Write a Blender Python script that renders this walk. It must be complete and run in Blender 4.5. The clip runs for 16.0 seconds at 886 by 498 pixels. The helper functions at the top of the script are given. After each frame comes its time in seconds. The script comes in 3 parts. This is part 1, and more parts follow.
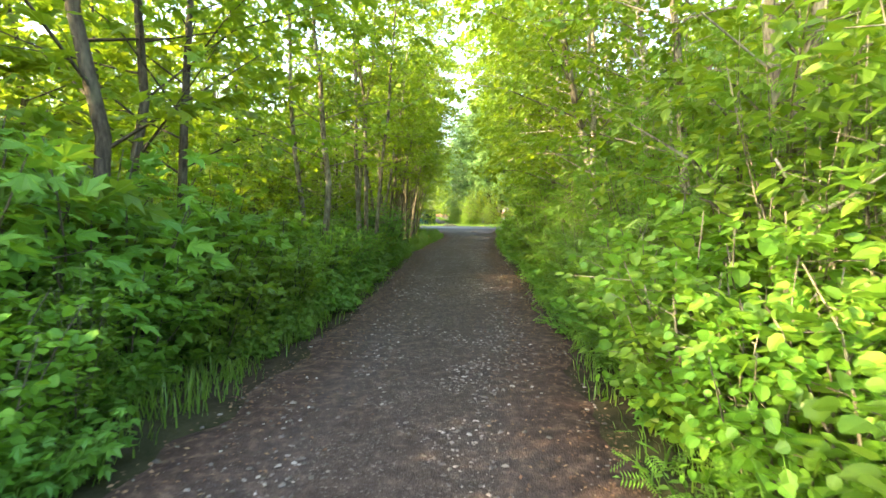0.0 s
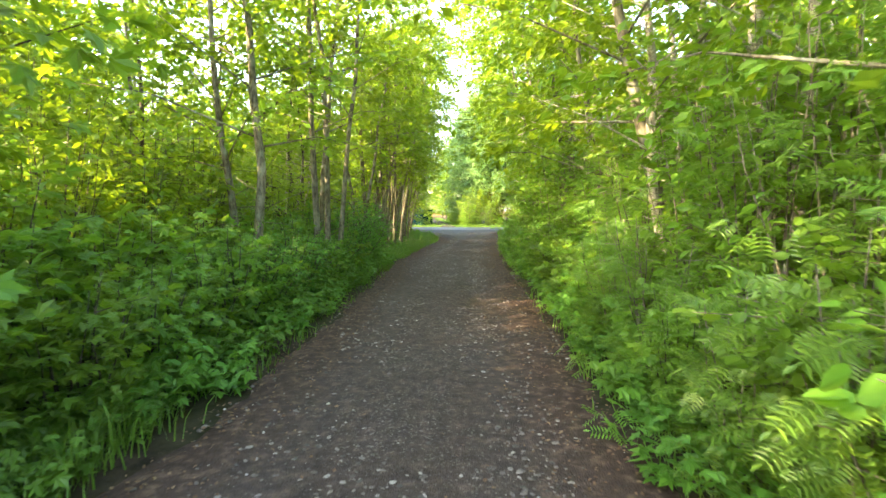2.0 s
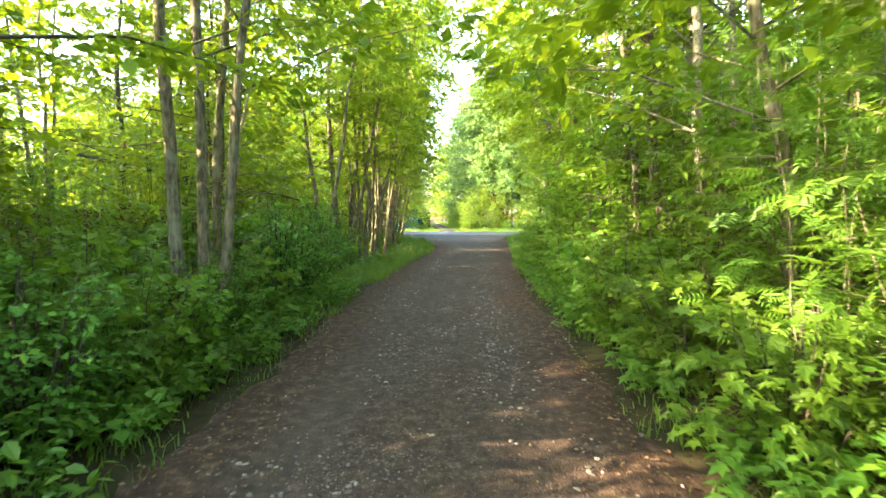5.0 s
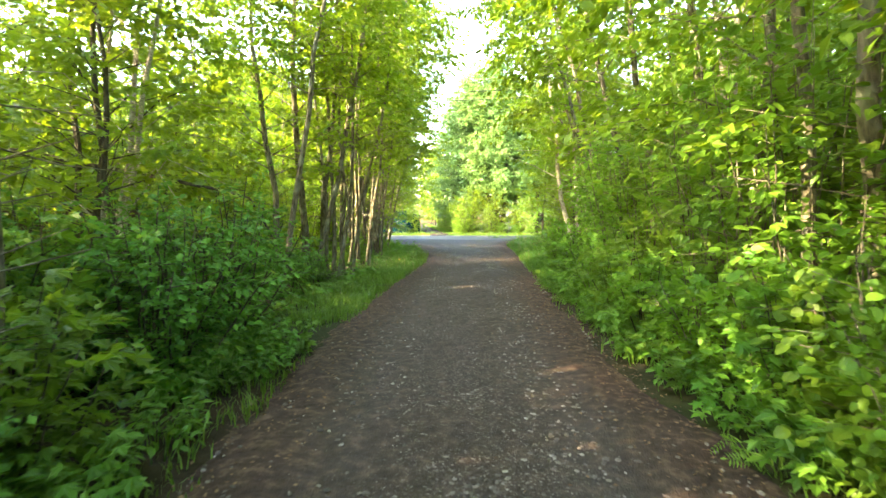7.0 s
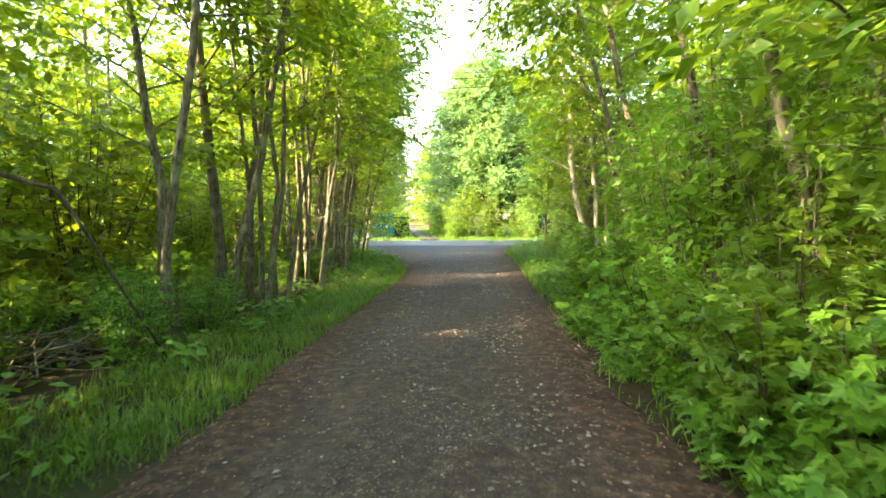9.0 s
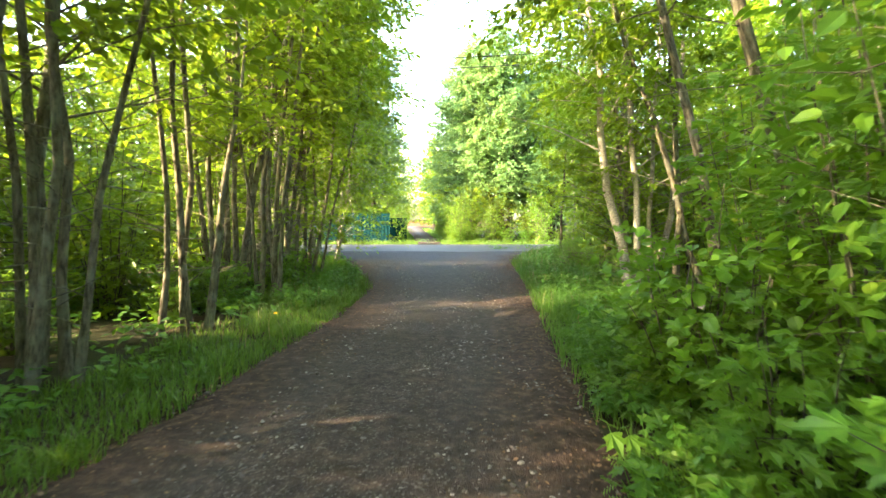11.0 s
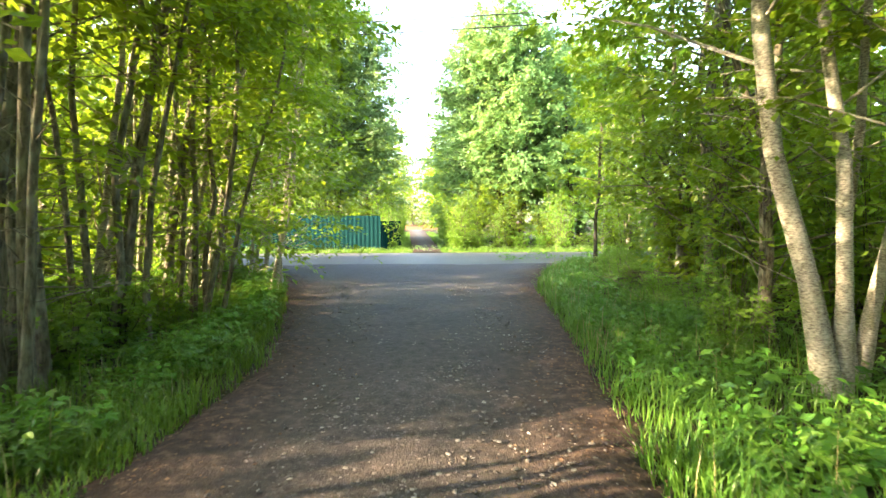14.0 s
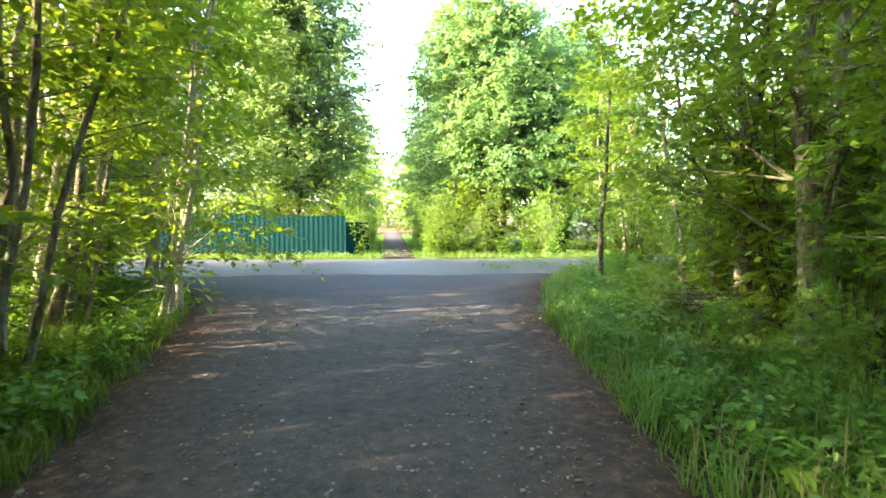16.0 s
======
* **YOUR OBJECTIVE**: Reproduce every line of the material precisely, omitting its pictures.

* **IN RESPONSE**:
Write a Blender Python script that renders this walk. It must be complete and run in Blender 4.5. The clip runs for 16.0 seconds at 886 by 498 pixels. The helper functions at the top of the script are given. After each frame comes its time in seconds. The script comes in 3 parts. This is part 1, and more parts follow.
0.0 s
2.0 s
5.0 s
7.0 s
9.0 s
11.0 s
14.0 s
16.0 s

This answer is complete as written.